▸ Directions
For this exercise, return only the lines from the line containing "4. More parts follow." through the line containing "lines = [arch(inset0", both ends included, exactly as they are.

▸ Exercise data
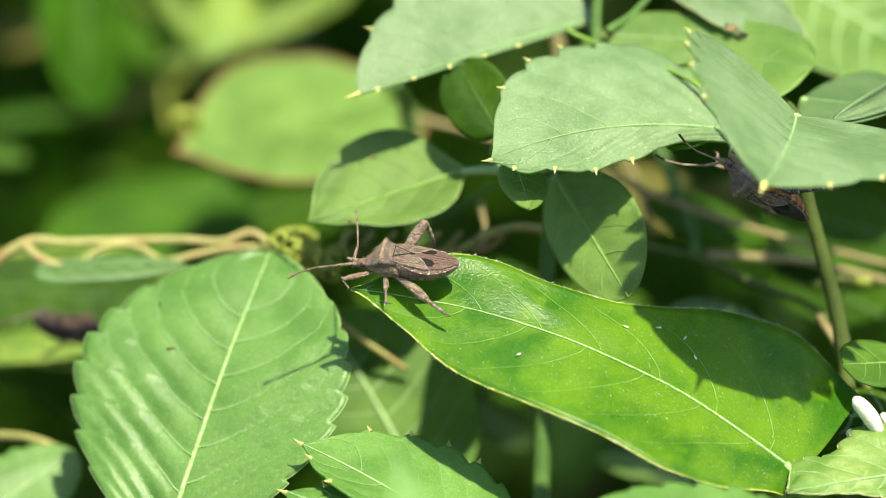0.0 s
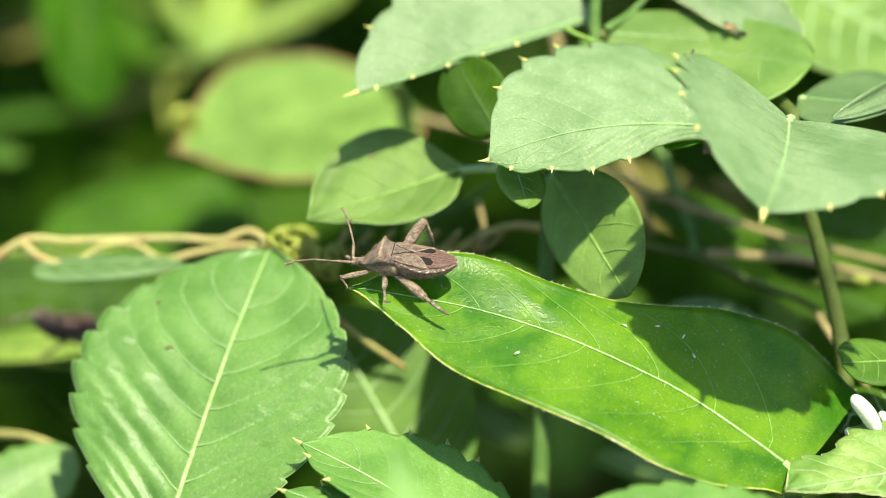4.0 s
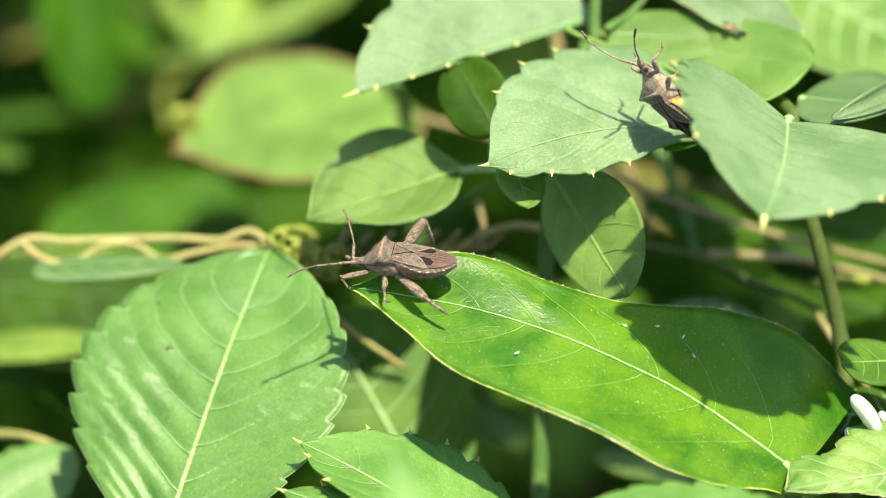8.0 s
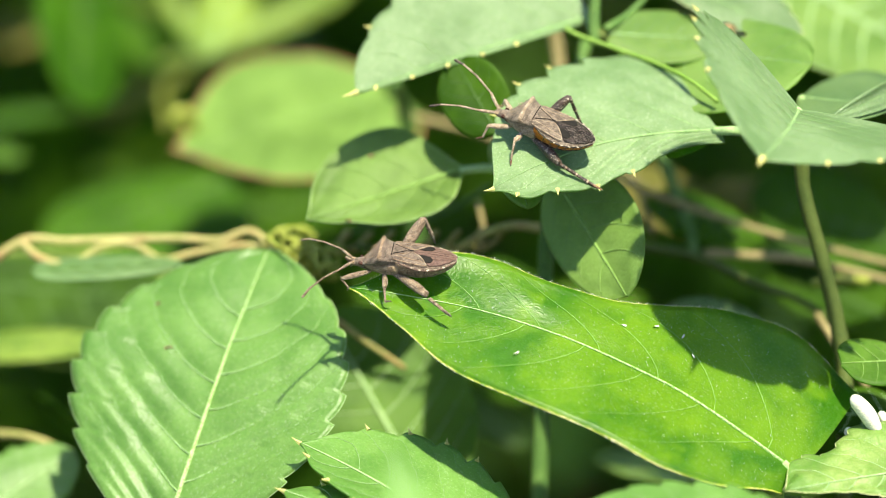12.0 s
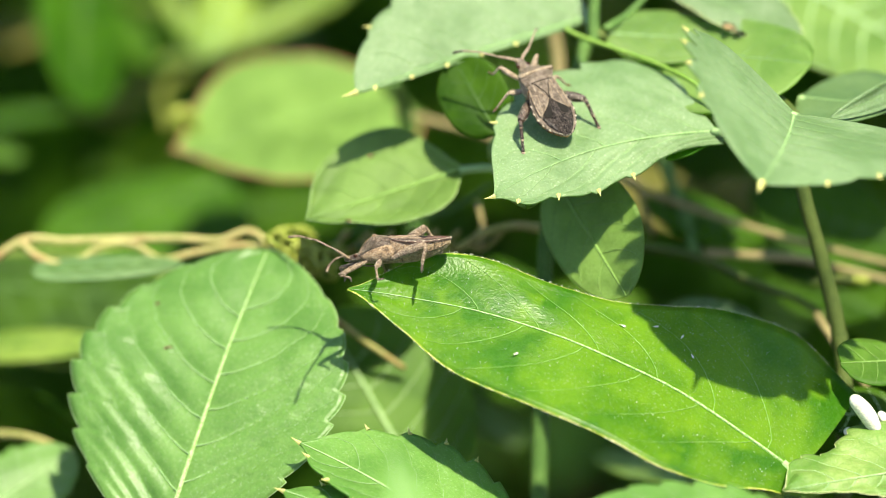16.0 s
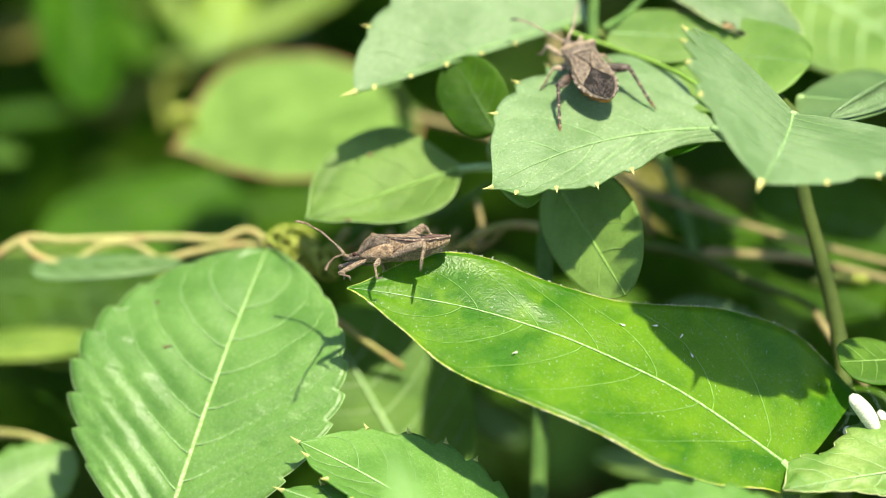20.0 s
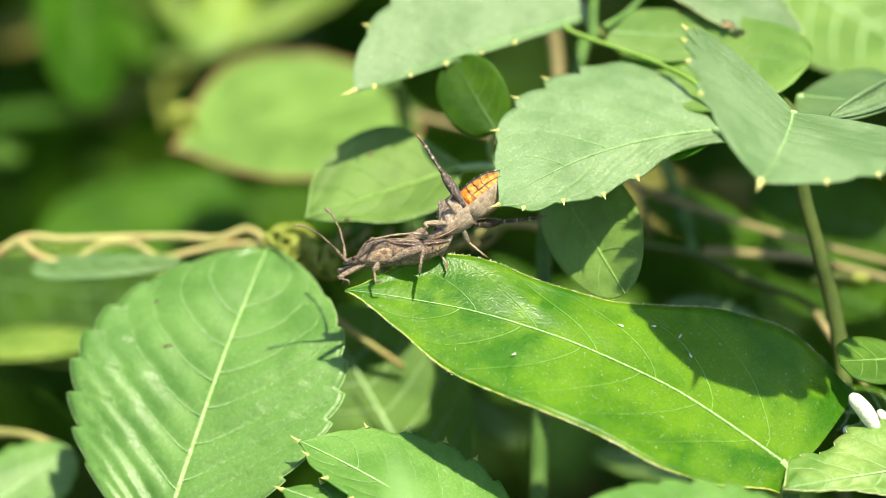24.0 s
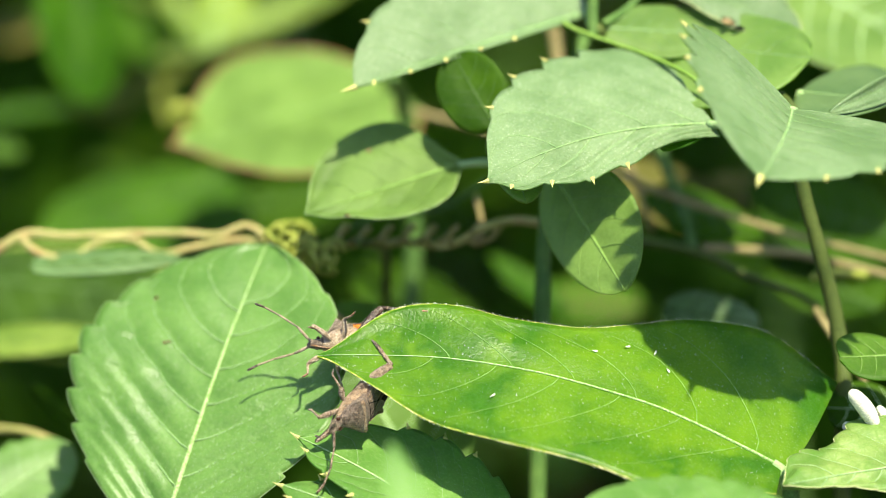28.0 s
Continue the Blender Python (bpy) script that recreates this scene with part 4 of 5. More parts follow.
        for x, w in ((-1.2, 2.50), (-2.25, 2.62), (-3.2, 2.55), (-4.2, 2.26), (-5.1, 1.82)):
            z = roof(x, w) - 0.24
            line = [mm(x + 0.22, d * (w + 0.0), z), mm(x, d * (w + 0.07), z), mm(x - 0.16, d * (w - 0.05), z)]
            part("edge_spot", tube(bmesh.new(), line, [0.00004, rng.uniform(0.00007, 0.00013), 0.00004], 6), IVORY, ob, "ivory spot on the abdomen edge")
        line = [mm(x, d * w, roof(x, w) - 0.27) for x, w in ((0.6, 2.0), (-0.6, 2.4), (-2.0, 2.66), (-3.6, 2.51), (-5.0, 1.89), (-6.0, 1.07), (-6.52, 0.36))]
        part("abdomen_edge", tube(bmesh.new(), smooth_line(line, 4), 0.00009, 6), tail_skin, ob)
    half = [(-1.9, 0.8), (-2.7, 1.65), (-3.4, 2.05), (-4.6, 1.72), (-5.7, 1.08), (-6.4, 0.42)]
    part("membrane", plate([(-1.1, 0.0), *half, (-6.6, 0.0), *((x, -y) for x, y in half[::-1])], lambda x, y: roof(x, y) - 0.02 + 0.03 * noise.noise((x * 1.6, y * 4, 2)), 0.14), tail_skin, ob, "thin dark wing membrane")
    for y in (-1.0, -0.5, 0.0, 0.5, 1.0):
        line = [mm(x, y * (1 - 0.25 * k / 4), roof(x, y) + 0.01) for k, x in enumerate((-3.0, -3.8, -4.6, -5.4, -6.1))]
        part("membrane_vein", tube(bmesh.new(), line, 0.00004, 4), tail_skin, ob)
    # six legs
    made = [leg_of(ob, *points, thick, (hind_skin if thick > 0.45 else leg_skin, hind_skin if thick > 0.45 else leg_skin, foot_skin)) for points, thick in legs]
    # feelers in four joints
    horns = []
    for d, points in zip((-1, 1), feelers):
        root = mm(6.5, d * 0.48, -0.5)
        pts = [Vector(), *(mm(*p) - root for p in points)]
        horn = part("antenna", tube(bmesh.new(), [pts[0], pts[0].lerp(pts[1], 0.15), pts[0].lerp(pts[1], 0.6), pts[1]], [0.00012, 0.0002, 0.0002, 0.00016], 8), leg_skin, ob)
        horn.location = root
        for a, b, r in ((pts[1], pts[2], 0.00013), (pts[2], pts[3], 0.00012), (pts[3], pts[4], 0.00016)):
            part("antenna_joint", tube(bmesh.new(), [a, a.lerp(b, 0.5), a.lerp(b, 0.9), b], [r * 0.8, r, r, r * (1.1 if r < 0.00015 else 0.4)], 7), hind_skin if r > 0.00015 else leg_skin, horn)
        horns.append(horn)
    return ob, made, horns


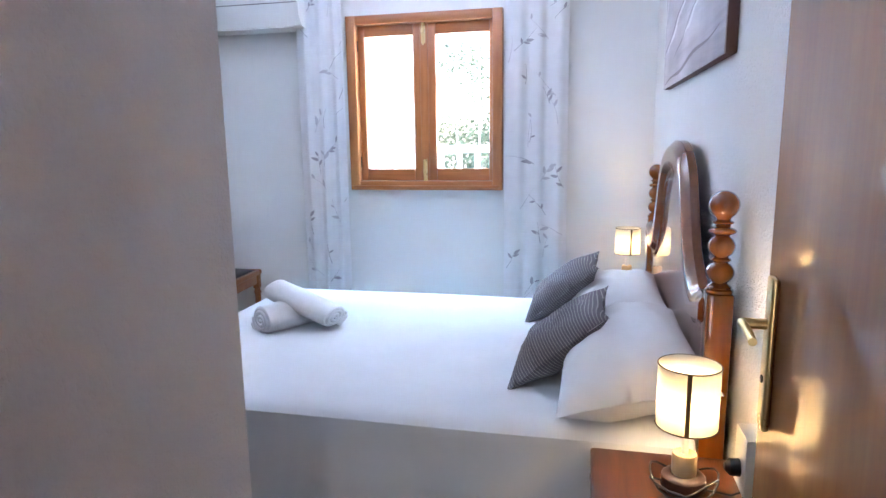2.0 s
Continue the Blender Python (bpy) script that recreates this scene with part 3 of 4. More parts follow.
def arch(inset):
    """Outline of the headboard as (y, z): low shoulders, a swept neck and a round crown."""
    cy, half = (PY0 + PY1) / 2, (PY1 - PY0) / 2 - 0.03
    pts = []
    for k in range(121):
        s = -1 + 2 * k / 120
        a = abs(s)
        if a < 0.52:
            z = 1.10 + 0.26 * math.sqrt(max(0, 1 - (a / 0.52) ** 2.3))
        else:
            q = (a - 0.52) / 0.48
            z = 1.10 - 0.165 * math.sin(min(1, q * 1.25) * math.pi / 2) + (0.05 * max(0, q - 0.72) / 0.28)
        pull = 1.15 * (1 - min(1, max(0, (a - 0.62) / 0.38)) ** 2)
        pts.append((cy + s * (half - inset * pull), z - inset))
    return [(pts[k][0], sum(pts[min(120, max(0, k + d))][1] for d in range(-5, 6)) / 11) for k in range(121)]


out = arch(0.0)
bm = B()
extrude_outline(bm, [(PY0 + 0.03, 0.34)] + [(PY1 - 0.03, 0.34)] + out[::-1], 0.026, 0)
for v in bm.verts:
    v.co.x += 2.922
part("headboard", bm, M_BED_Y, bed, "glossy arched cherry headboard panel")
def moulding(inset0, inset1, section, name):
    """A wide moulded band that follows the arch between two insets; section gives its height over the panel."""
    bm = B()
    lines = [arch(inset0 + (inset1 - inset0) * k / 24) for k in range(25)]

    def at(u, v):
        k, i = round(v * 24), round(u * 120)
        y, z = lines[k][i]
        return Vector((2.9225 - section(v), y, z))

    surface(bm, at, 120, 24)
    ends = [Vector((2.924, y, z)) for y, z in lines[0]], [Vector((2.924, y, z)) for y, z in lines[24]]
    for row, v in zip(ends, (0.0, 1.0)):
        surface(bm, lambda u, w, row=row, v=v: row[round(u * 120)] - Vector(((0.0015 + section(v)) * w, 0, 0)), 120, 1)
    for i in (0, 120):
        surface(bm, lambda u, w, i=i: Vector((2.924 - (0.0015 + section(u)) * w, *lines[round(u * 24)][i])), 24, 1)
    bmesh.ops.remove_doubles(bm, verts=bm.verts, dist=0.0002)
    return part(name, bm, M_BED_Y, bed)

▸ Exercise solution
Continue the Blender Python (bpy) script that recreates this scene with part 3 of 4. More parts follow.
def arch(inset):
    """Outline of the headboard as (y, z): low shoulders, a swept neck and a round crown."""
    cy, half = (PY0 + PY1) / 2, (PY1 - PY0) / 2 - 0.03
    pts = []
    for k in range(121):
        s = -1 + 2 * k / 120
        a = abs(s)
        if a < 0.52:
            z = 1.10 + 0.26 * math.sqrt(max(0, 1 - (a / 0.52) ** 2.3))
        else:
            q = (a - 0.52) / 0.48
            z = 1.10 - 0.165 * math.sin(min(1, q * 1.25) * math.pi / 2) + (0.05 * max(0, q - 0.72) / 0.28)
        pull = 1.15 * (1 - min(1, max(0, (a - 0.62) / 0.38)) ** 2)
        pts.append((cy + s * (half - inset * pull), z - inset))
    return [(pts[k][0], sum(pts[min(120, max(0, k + d))][1] for d in range(-5, 6)) / 11) for k in range(121)]


out = arch(0.0)
bm = B()
extrude_outline(bm, [(PY0 + 0.03, 0.34)] + [(PY1 - 0.03, 0.34)] + out[::-1], 0.026, 0)
for v in bm.verts:
    v.co.x += 2.922
part("headboard", bm, M_BED_Y, bed, "glossy arched cherry headboard panel")
def moulding(inset0, inset1, section, name):
    """A wide moulded band that follows the arch between two insets; section gives its height over the panel."""
    bm = B()
    lines = [arch(inset0 + (inset1 - inset0) * k / 24) for k in range(25)]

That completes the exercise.